The Rule of Three

The recent SEC enforcement action against Manitex International and three of its former senior executives is a compelling fraud case. Partly because of the unusual facts of the case, the settlement documents tell a good story.

According to the SEC, two separate and distinct financial frauds occurred at Manitex. The first began shortly after company employees found an inventory shortfall during the year end 2013 physical inventory, and the other, which occurred in 2016 and 2017, involved sales Manitex made to a entity Manitex helped set up and controlled, which weren’t actually sales at all, since the accounting rules prohibit recognizing sales made essentially to oneself. Manitex officers went to great lengths to hide the inventory shortfall, ultimately pretending to transfer the nonexistent inventory to a joint venture. Manitex senior officers also took a lot of convoluted actions in the second scheme. trying to make it appear as if Manitex were making sales to an independent company when, in fact, they knew were not. Along the way, the officers falsified documents, forged signatures, and lied to company auditors Buried in the fine print, there was also a terrific gem: Manitex’s former President suggesting that the name of an entity set up to further the second scheme should be called Vandalay Industries, a reference to a phony company George Costanza made up on the Seinfeld television show.

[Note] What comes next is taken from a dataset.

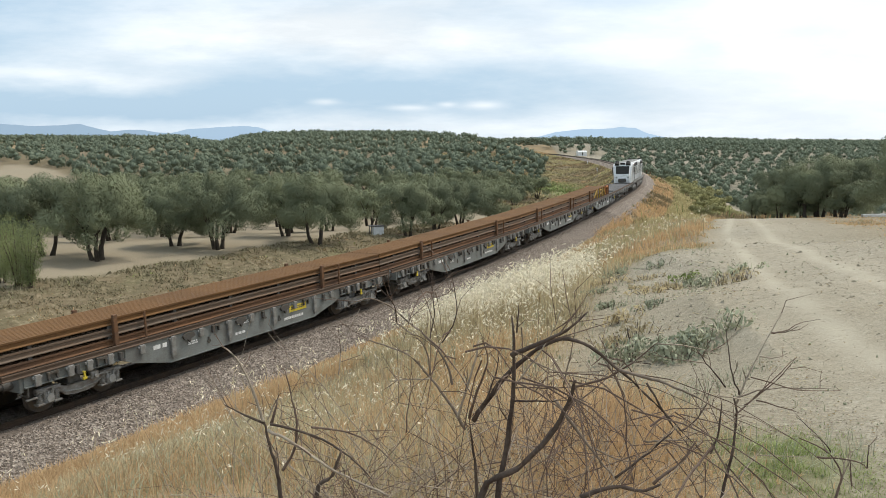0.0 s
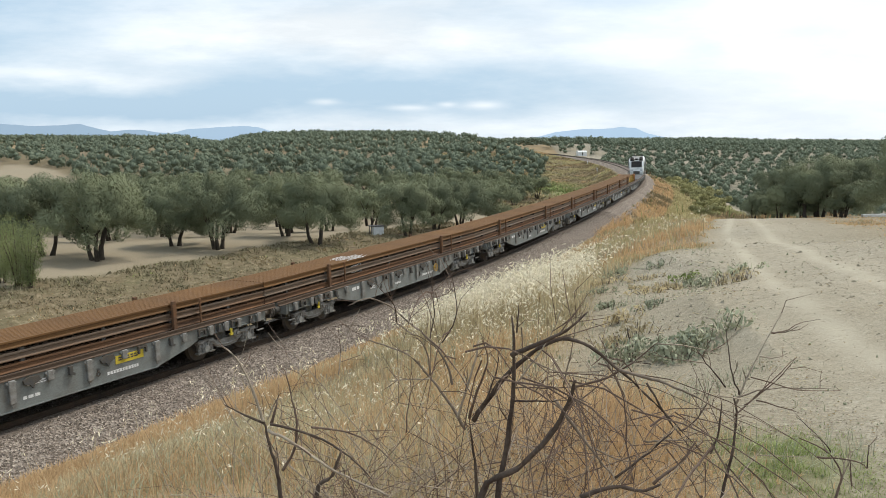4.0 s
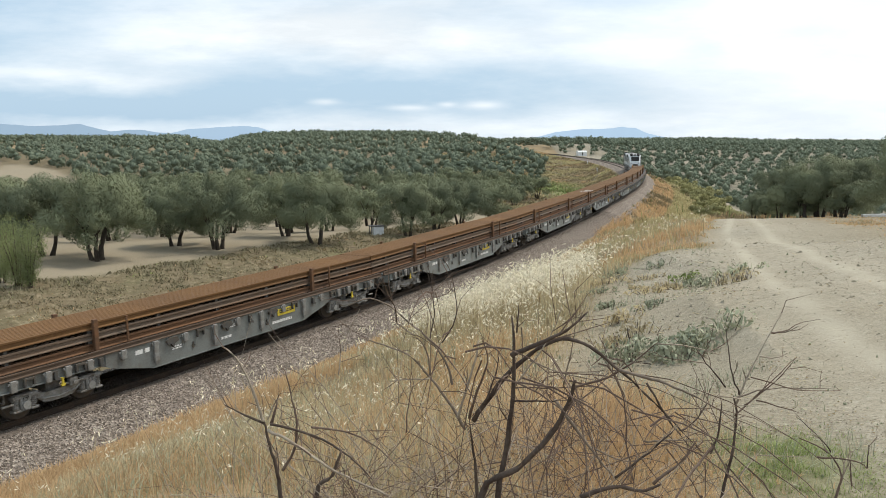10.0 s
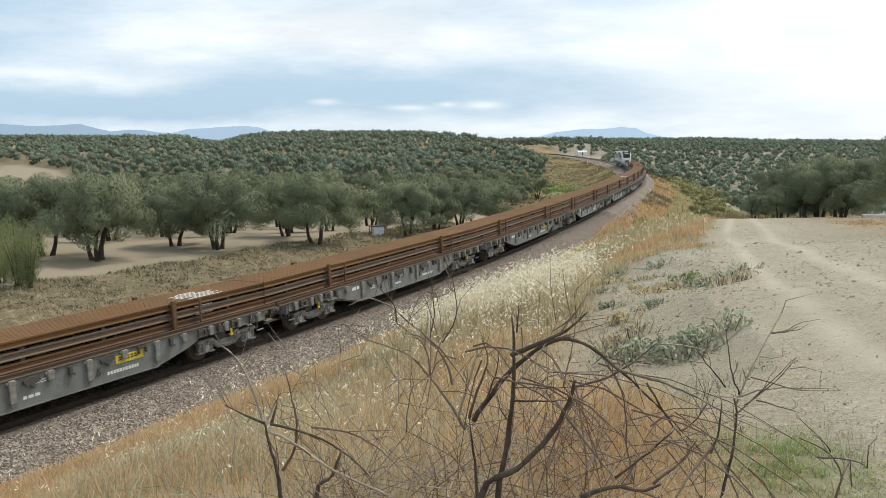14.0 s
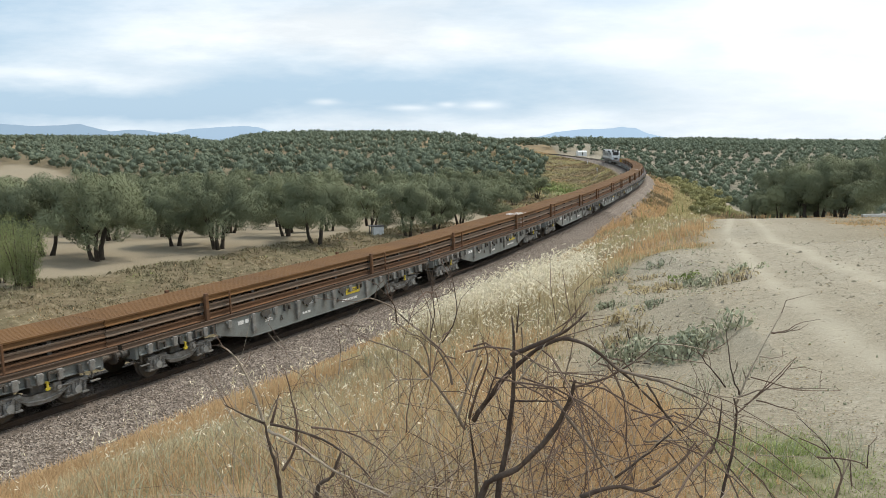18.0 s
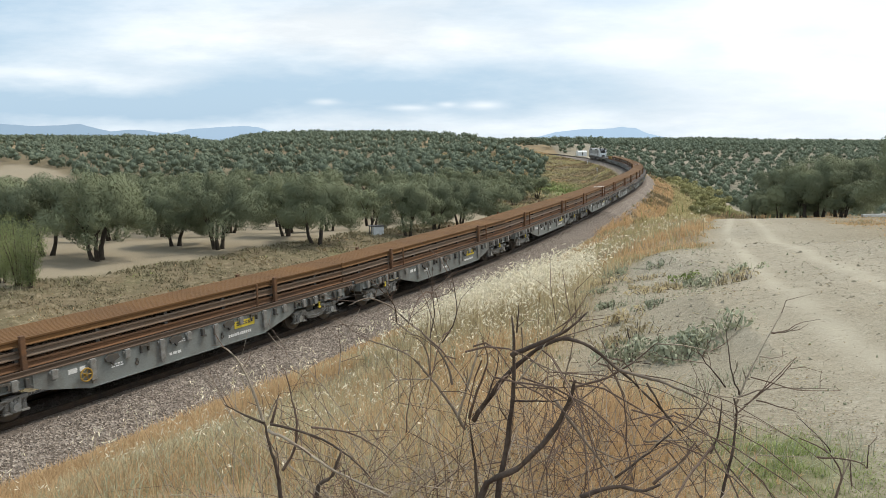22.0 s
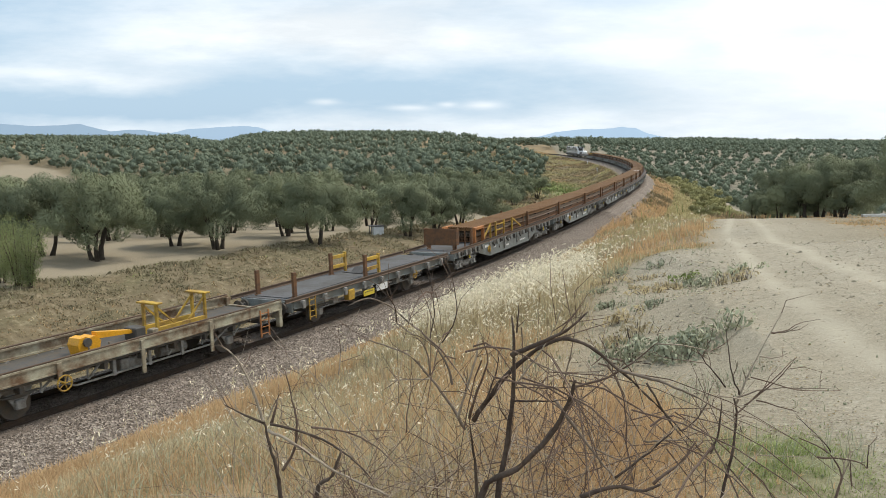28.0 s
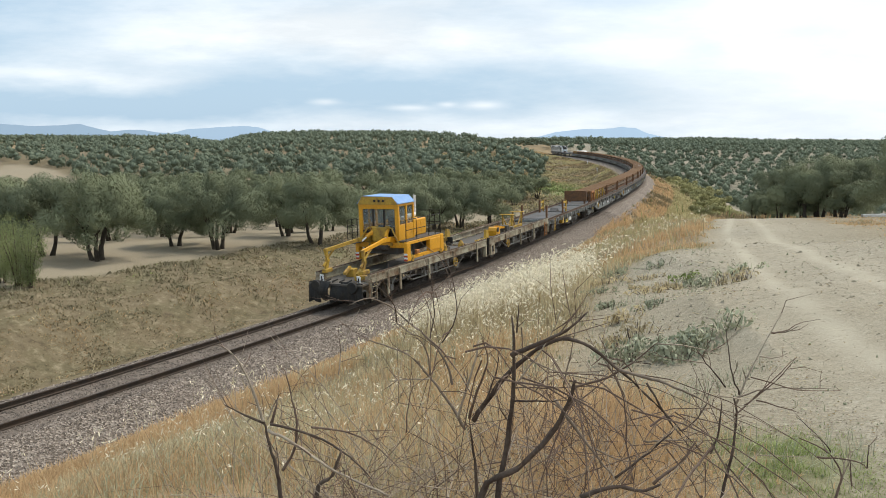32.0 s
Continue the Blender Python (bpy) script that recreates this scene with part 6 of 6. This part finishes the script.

Manitex’s frauds went undetected for some time, but in October 2017, the company auditor started poking around, asking questions about the second scheme. Shortly afterward, an outside law firm began an investigation at the company, and soon the jig was up: Manitex fired two of the three executives involved in the conduct (the third had already left) and promptly announced that most of its financial statements for 2016 and 2017 should no longer be relied upon.

Given the false documents and other deceptive conduct, the SEC had quite a bit of leverage to get favorable settlements from the defendants/respondents. Among other things, the three former executives and the company were charged with 10b fraud and all of the former executives received officer and director bars or accounting suspensions or both. The SEC also doled out penalties to the company and two of the three former executives, the third did not have to pay a penalty based on his cooperation.

If I squint I can find a few problems with the SEC’s case. I couldn’t quite make out the chart in the settlement documents showing the effect of the second fraud on the company’s sales and net income. Also, it’s not clear why was the company was able to enter into a payment plan with the SEC, to pay its fine over time. The fines seemed to be too light and the length of the bar and suspension for the company’s former controller/CFO may be too short. Finally, the press release caused me to try to understand when the SEC names a company in press release headline. The action, released shortly before the SEC’s fiscal year end, is one of the few recent SEC maters in which the name of the corporation charged was stated in the press release headline. Does the SEC name companies in press release only when fraud is charged or in other cases also? It’s not clear from the SEC press releases issued in the last year or so what the standard is.

But these are all in all fairly minor points. Every case has a few loose ends and maybe a few deficiencies. All in all, it’s a solid case, fairly well written, persuasive and easy to follow, with what appear to be reasonable settlements for all concerned. It’s hard to get the whole hog. Nice work by the SEC’s Chicago office.